Think before buying: “Will something bad happen if I don’t buy this?”
Stop ordering things online. Or if you must, practice a 24-hour waiting period before ordering
Don’t buy any new devices just because you think you need an update. I still use my 2012 Toshiba laptop, and it works fine.
Stop driving if you can. If you can’t, drive less: move, or ride-share, or change jobs. Go out less
Take the bus. Ride your bike. Walk. Stay home more
Reduce electricity and fossil fuel use:
- Get rid of central heating and air conditioning, and do what the rest of the world does: Heat and cool smaller spaces.
- Go to bed early. Use table lamps to read by: turn off the ceiling lights.
- Turn down the heat in winter: Use a space heater, wear layers of warm clothing.
- Keep the AC at 80 degrees. Better: get rid of central AC and use a portable AC unit to cool one room at a time. Install ceiling fans, use floor fans to circulate cool air.
Reducing lifestyle waste has its positives, too:
Sit on the front porch in the evenings, not in front of the TV.
Plant trees, plant a garden, plant flowers to give the insects something to eat.
Leave a wilderness corner on your property for the animals that are forced by habitat loss to share space with you.
By intentionally making changes in our lifestyles that will conserve resources and reduce waste, we are preparing to have a future.
I was one of those folks who took the Y2K scare with a grain of salt but made some preparations just in case. It was not a bad idea. I learned how to store water, what types of bulk foods have the longest shelf life, and how to make my own bread from whole grains. I lost nothing, and gained much from making the effort to be prepared. And, I didn’t have to buy any dried beans or salt for at least five years.

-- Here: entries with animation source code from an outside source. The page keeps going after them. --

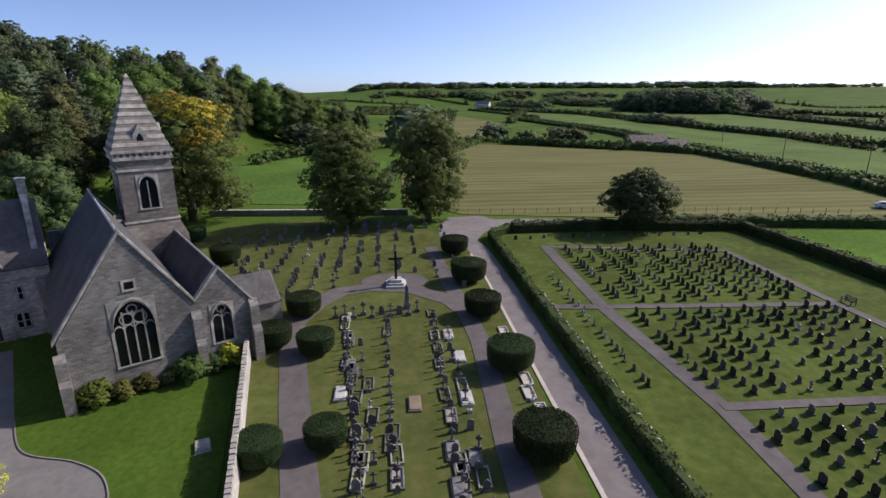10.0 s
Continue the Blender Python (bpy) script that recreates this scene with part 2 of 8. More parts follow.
M["brush"] = surf("brushwood", (0.028, 0.02, 0.016), (0.075, 0.055, 0.045), 4, 0.97, 1.0, 9, 0.5, 0.3, dist=0.1)
M["rubble"] = coursed("rubble_stone", (0.52, 0.5, 0.46), (0.36, 0.345, 0.32), (0.42, 0.4, 0.37), (0.38, 0.2), 0.025, bump=0.9)
M["cottage"] = coursed("cottage_rubble", (0.7, 0.655, 0.6), (0.36, 0.335, 0.305), (0.56, 0.53, 0.49), (0.42, 0.23), 0.035, bump=1.0, vary=0.3)
M["dressed"] = surf("dressed_stone", (0.25, 0.24, 0.21), (0.47, 0.445, 0.39), 1.4, 0.9, 0.4, 14, 0.35, 0.28)
M["slate"] = coursed("slate_x", (0.135, 0.134, 0.136), (0.175, 0.172, 0.17), (0.085, 0.084, 0.085), (0.3, 0.17), 0.008, "x", 0.65, 0.5, vary=0.28)
M["slate_y"] = coursed("slate_y", (0.088, 0.085, 0.086), (0.12, 0.116, 0.114), (0.05, 0.049, 0.05), (0.3, 0.17), 0.008, "y", 0.65, 0.5, vary=0.28)
M["church_slate"] = coursed("church_slate", (0.066, 0.065, 0.07), (0.092, 0.09, 0.093), (0.04, 0.039, 0.042), (0.3, 0.17), 0.008, "x", 0.7, 0.5, vary=0.3)
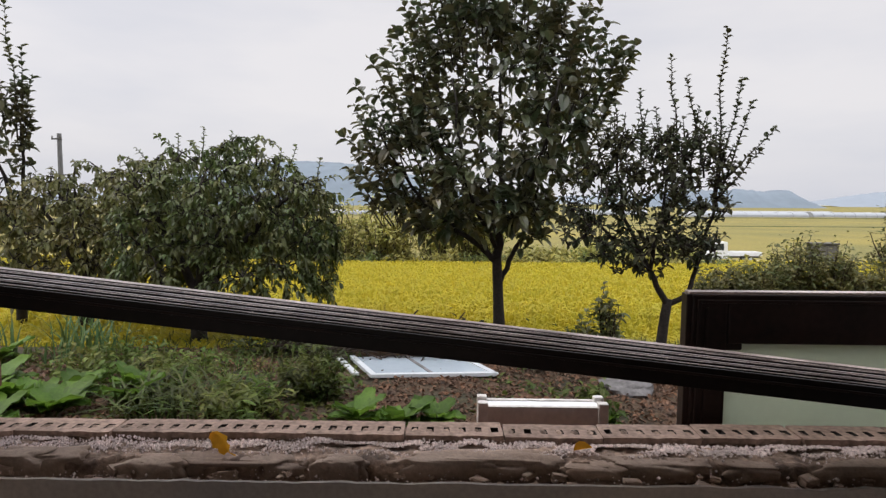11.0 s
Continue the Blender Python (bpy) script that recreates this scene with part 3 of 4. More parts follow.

After each natural disaster that strikes, our community leaders urge us to prepare “go bags” to have in readiness for a next disaster. Community stability increases when individuals know how to take care of themselves in an emergency. In other words, we have nothing to lose and everything to gain by considering some adjustments to our lifestyles that will make us less vulnerable to disaster, whatever and whenever that may be.